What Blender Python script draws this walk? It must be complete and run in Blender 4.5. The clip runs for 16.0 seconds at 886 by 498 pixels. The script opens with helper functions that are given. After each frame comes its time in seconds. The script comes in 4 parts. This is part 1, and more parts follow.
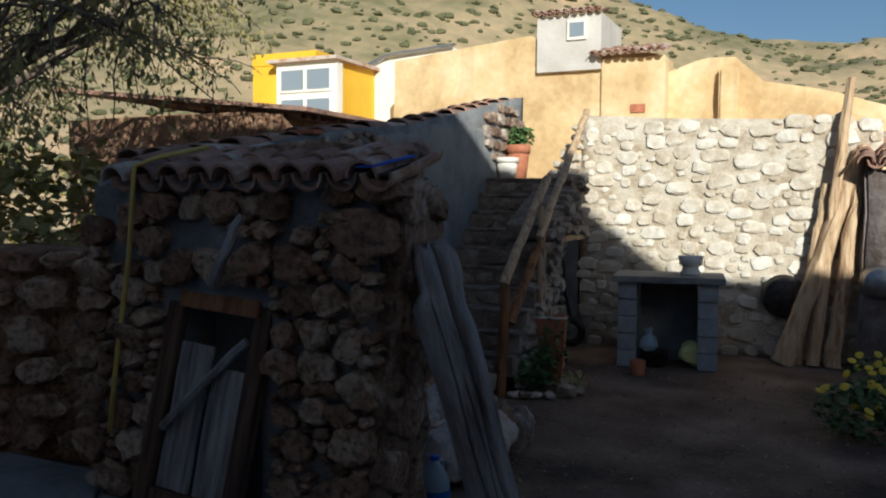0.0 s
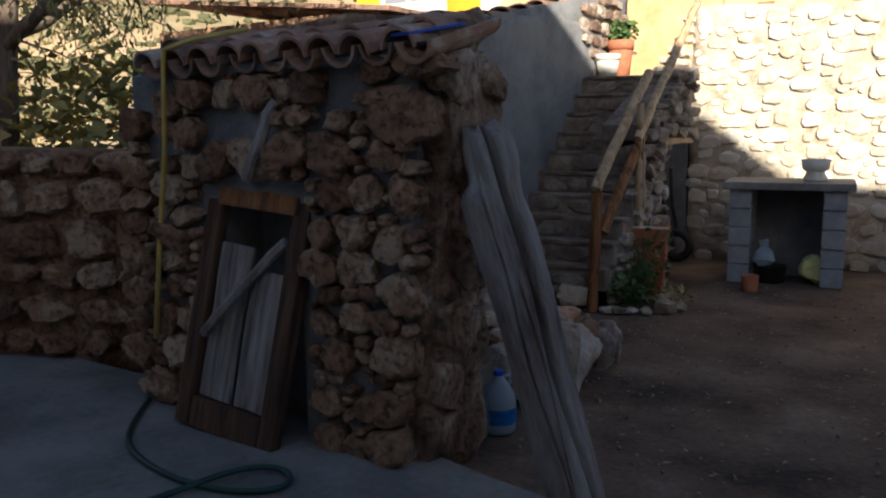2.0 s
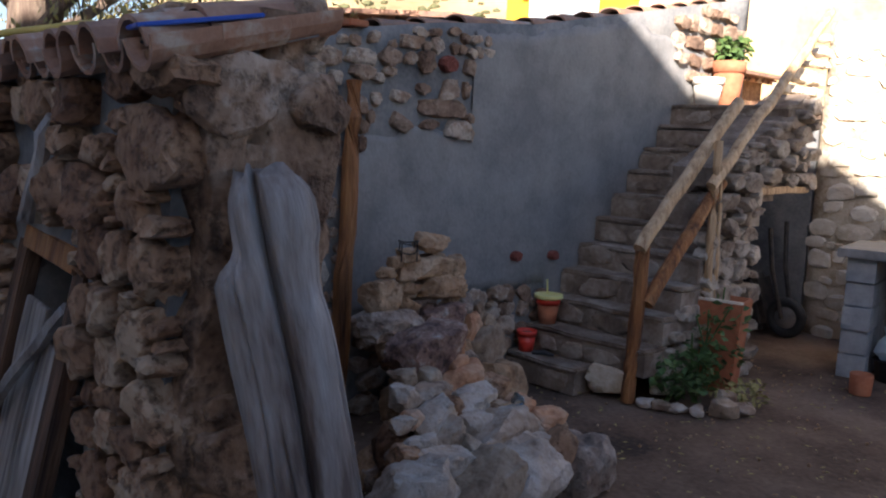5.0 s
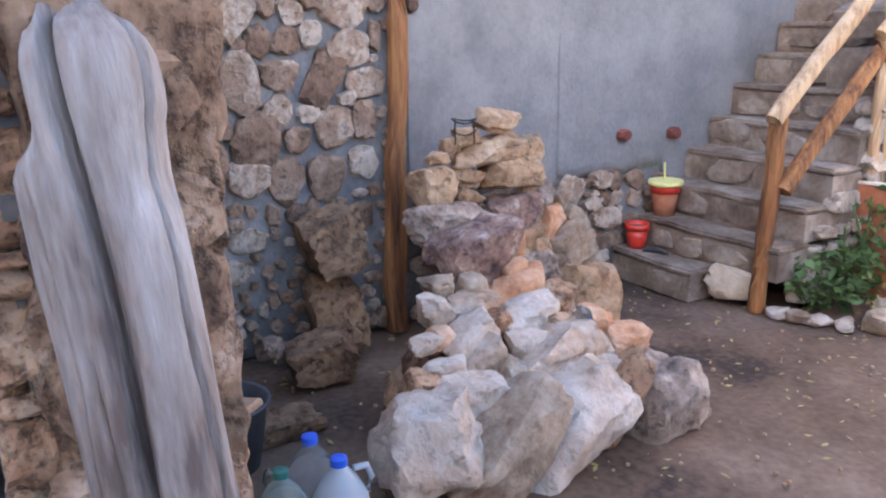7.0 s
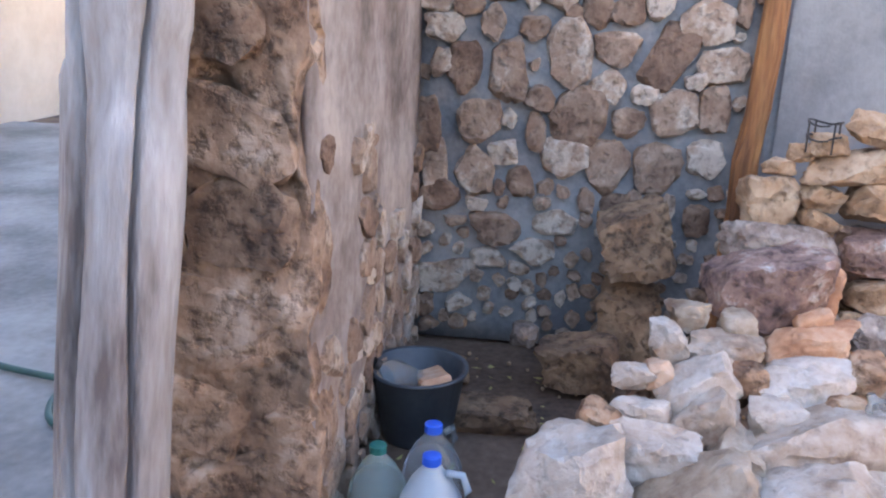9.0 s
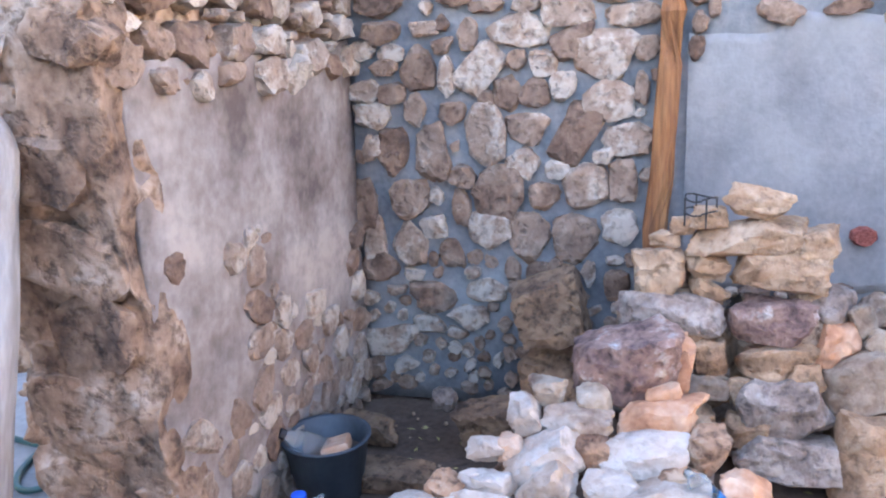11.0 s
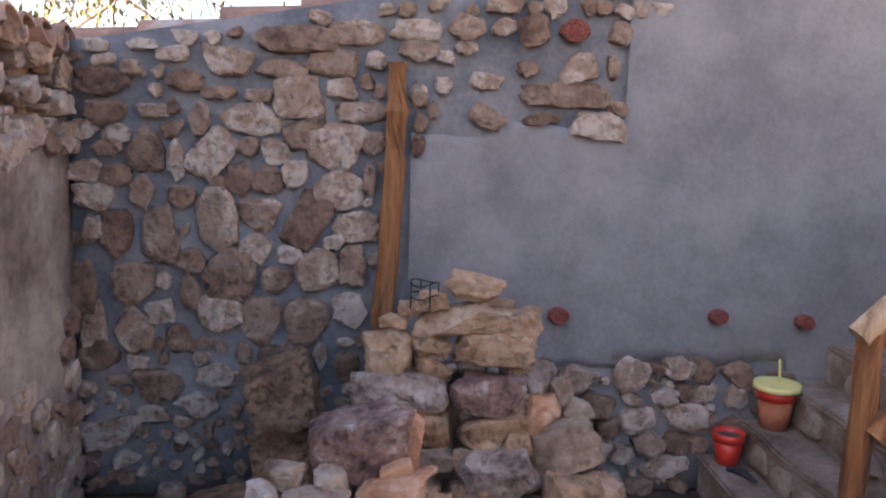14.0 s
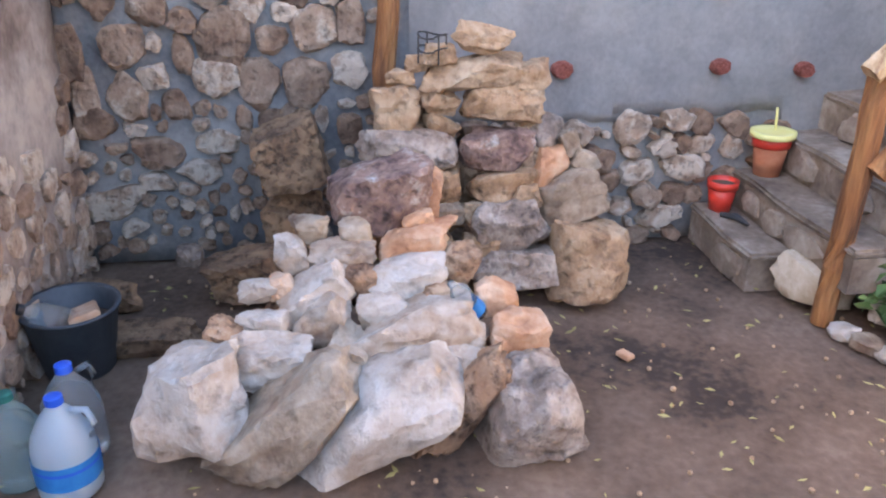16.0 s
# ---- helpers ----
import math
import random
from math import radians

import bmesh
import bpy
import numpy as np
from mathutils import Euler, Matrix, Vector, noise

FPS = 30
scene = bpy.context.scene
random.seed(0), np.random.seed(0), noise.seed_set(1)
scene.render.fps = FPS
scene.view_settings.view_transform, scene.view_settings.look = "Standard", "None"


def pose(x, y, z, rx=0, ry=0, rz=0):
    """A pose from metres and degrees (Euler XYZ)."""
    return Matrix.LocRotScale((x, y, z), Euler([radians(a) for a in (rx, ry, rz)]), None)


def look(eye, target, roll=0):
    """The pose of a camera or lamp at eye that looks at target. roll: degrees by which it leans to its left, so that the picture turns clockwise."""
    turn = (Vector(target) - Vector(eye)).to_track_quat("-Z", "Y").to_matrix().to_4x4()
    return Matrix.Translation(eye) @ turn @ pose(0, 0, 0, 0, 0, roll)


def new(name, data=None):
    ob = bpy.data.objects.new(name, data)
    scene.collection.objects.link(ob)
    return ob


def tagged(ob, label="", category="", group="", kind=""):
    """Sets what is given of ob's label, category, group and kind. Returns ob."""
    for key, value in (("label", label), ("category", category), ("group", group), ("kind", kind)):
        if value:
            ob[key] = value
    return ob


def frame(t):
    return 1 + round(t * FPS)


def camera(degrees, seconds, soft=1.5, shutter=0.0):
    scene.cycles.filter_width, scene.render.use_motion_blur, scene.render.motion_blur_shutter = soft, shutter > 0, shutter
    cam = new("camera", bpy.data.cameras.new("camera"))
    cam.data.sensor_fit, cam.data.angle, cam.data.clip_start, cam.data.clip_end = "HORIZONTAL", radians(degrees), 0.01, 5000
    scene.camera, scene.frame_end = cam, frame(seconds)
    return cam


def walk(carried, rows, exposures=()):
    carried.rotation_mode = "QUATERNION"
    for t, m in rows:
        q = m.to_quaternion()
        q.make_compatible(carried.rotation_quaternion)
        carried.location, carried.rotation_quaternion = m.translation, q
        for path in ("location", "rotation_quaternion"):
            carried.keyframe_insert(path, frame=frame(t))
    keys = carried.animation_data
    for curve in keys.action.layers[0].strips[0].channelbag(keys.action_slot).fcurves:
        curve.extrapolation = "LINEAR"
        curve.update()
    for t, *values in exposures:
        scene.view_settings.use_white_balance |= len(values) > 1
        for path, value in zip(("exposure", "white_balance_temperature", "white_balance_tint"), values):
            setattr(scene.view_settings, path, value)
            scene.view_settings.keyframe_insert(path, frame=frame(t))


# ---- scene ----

---

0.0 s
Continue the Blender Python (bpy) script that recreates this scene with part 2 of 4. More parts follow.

--

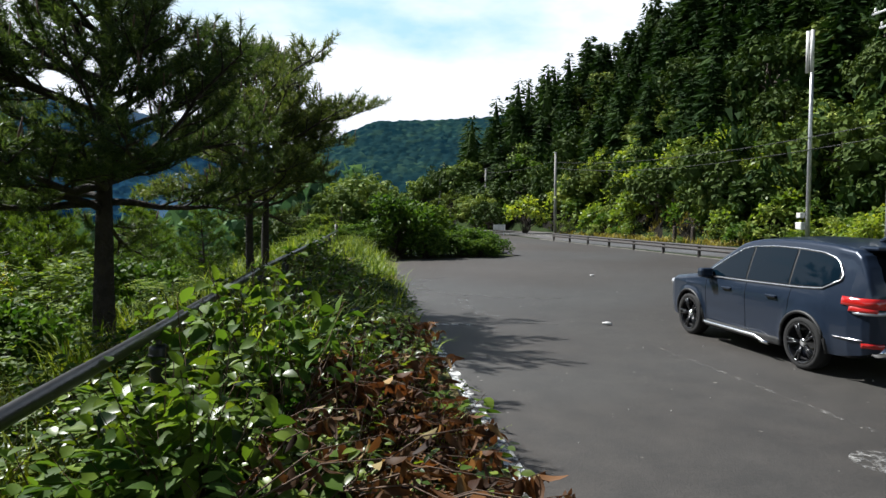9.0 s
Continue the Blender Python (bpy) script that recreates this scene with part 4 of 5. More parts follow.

#### Stated problem:
Determine how many lines of the material include the string "walk". Output only that count.

#### Response below:
2